— BEGIN Raw data —

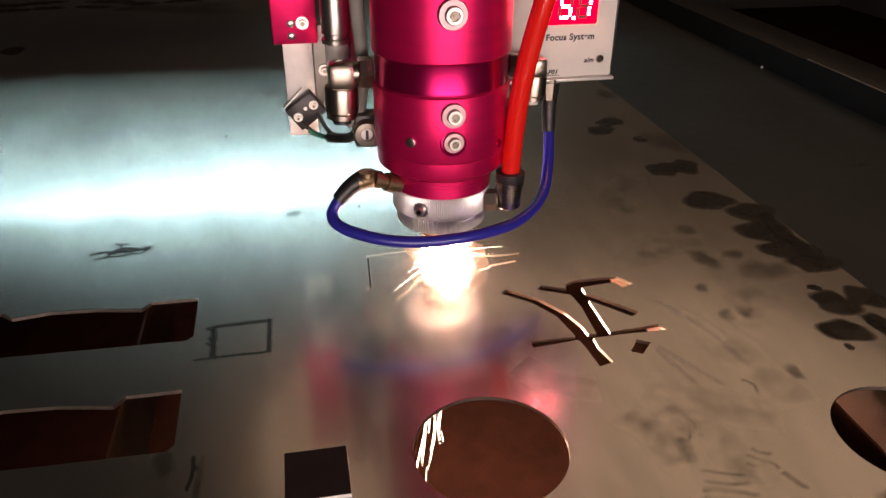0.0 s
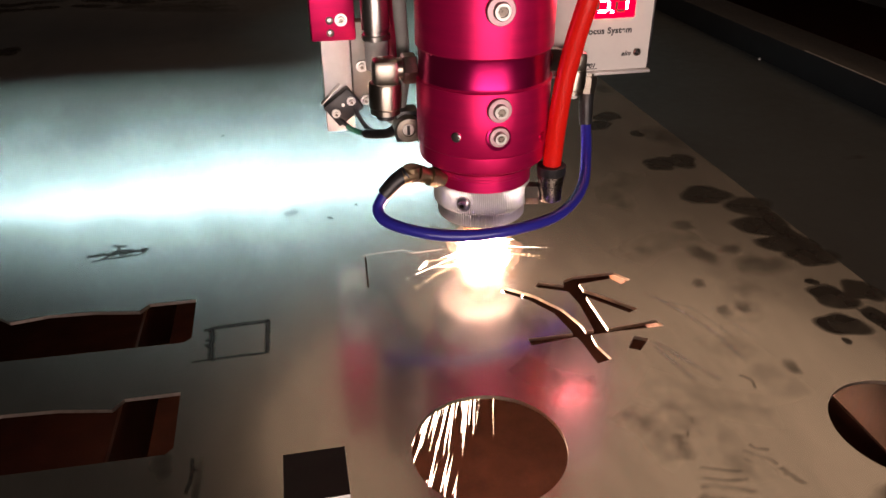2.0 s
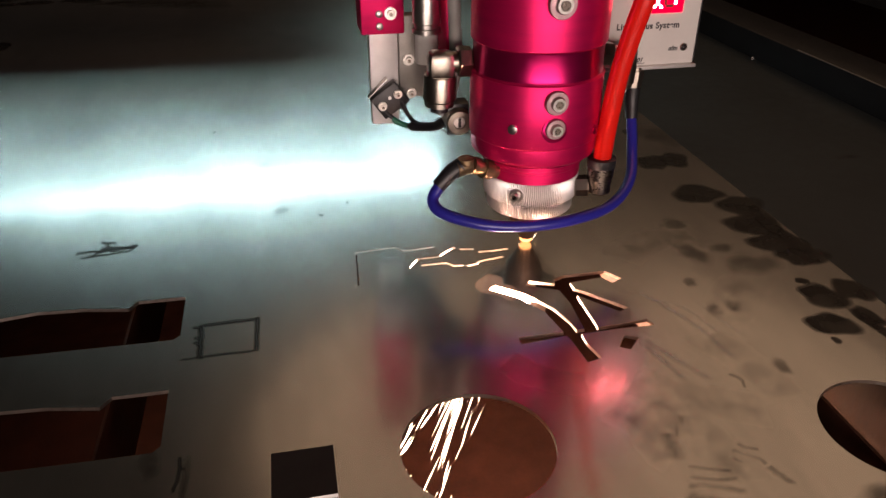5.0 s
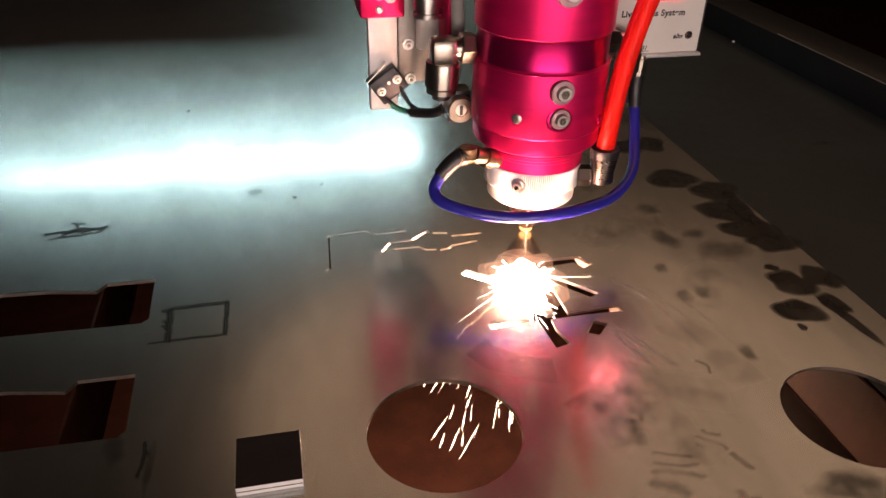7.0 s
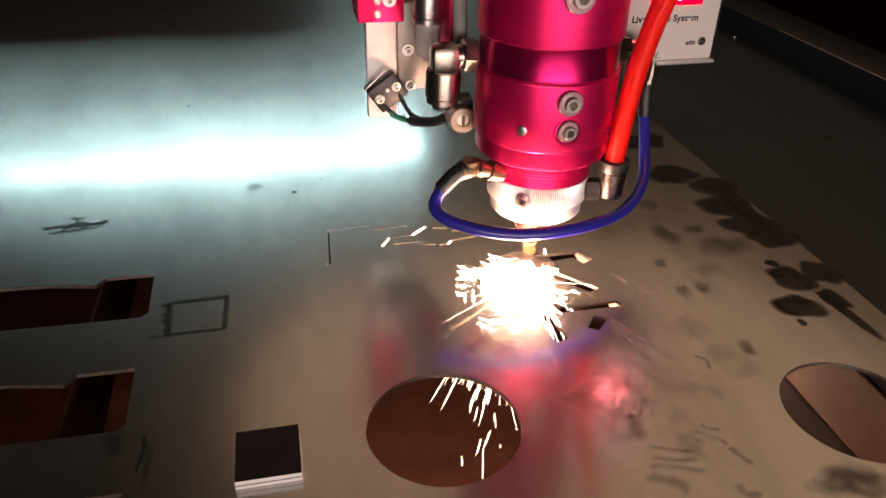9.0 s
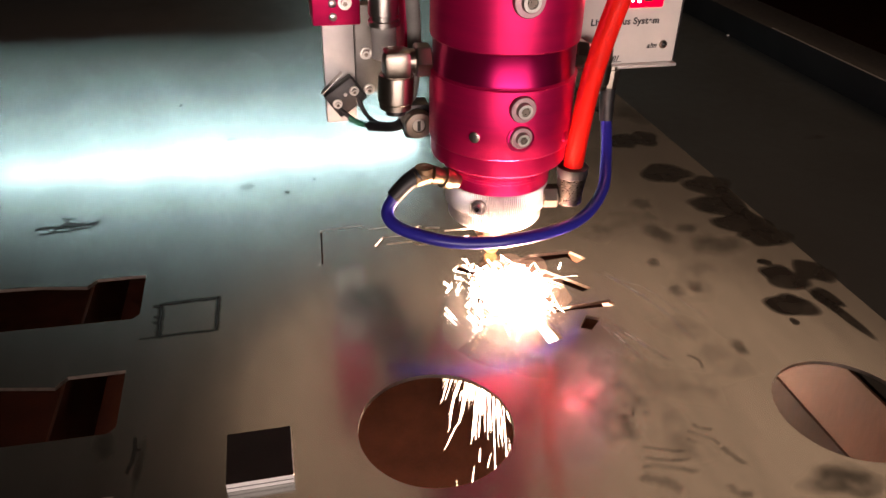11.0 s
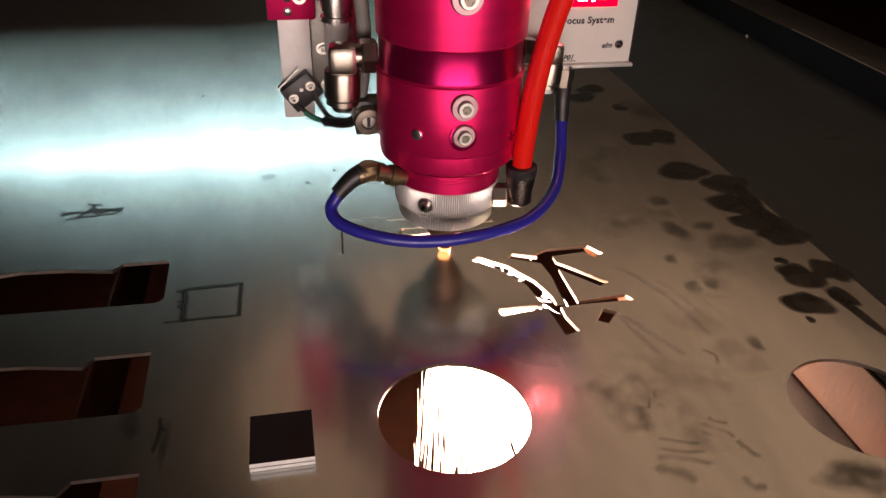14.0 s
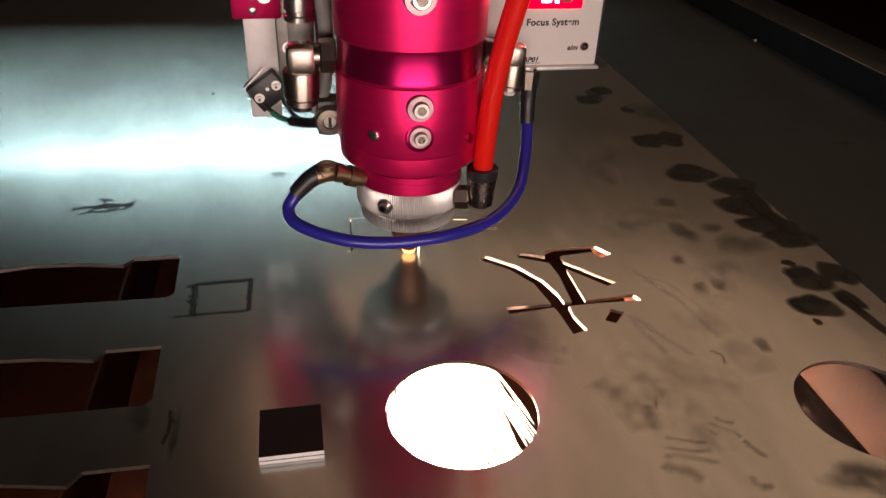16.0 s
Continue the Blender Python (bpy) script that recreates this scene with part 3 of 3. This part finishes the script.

— END Raw data —

## What to produce
Reproduce all of the material exactly, apart from the pictures.

## Task response
0.0 s
2.0 s
5.0 s
7.0 s
9.0 s
11.0 s
14.0 s
16.0 s
Continue the Blender Python (bpy) script that recreates this scene with part 3 of 3. This part finishes the script.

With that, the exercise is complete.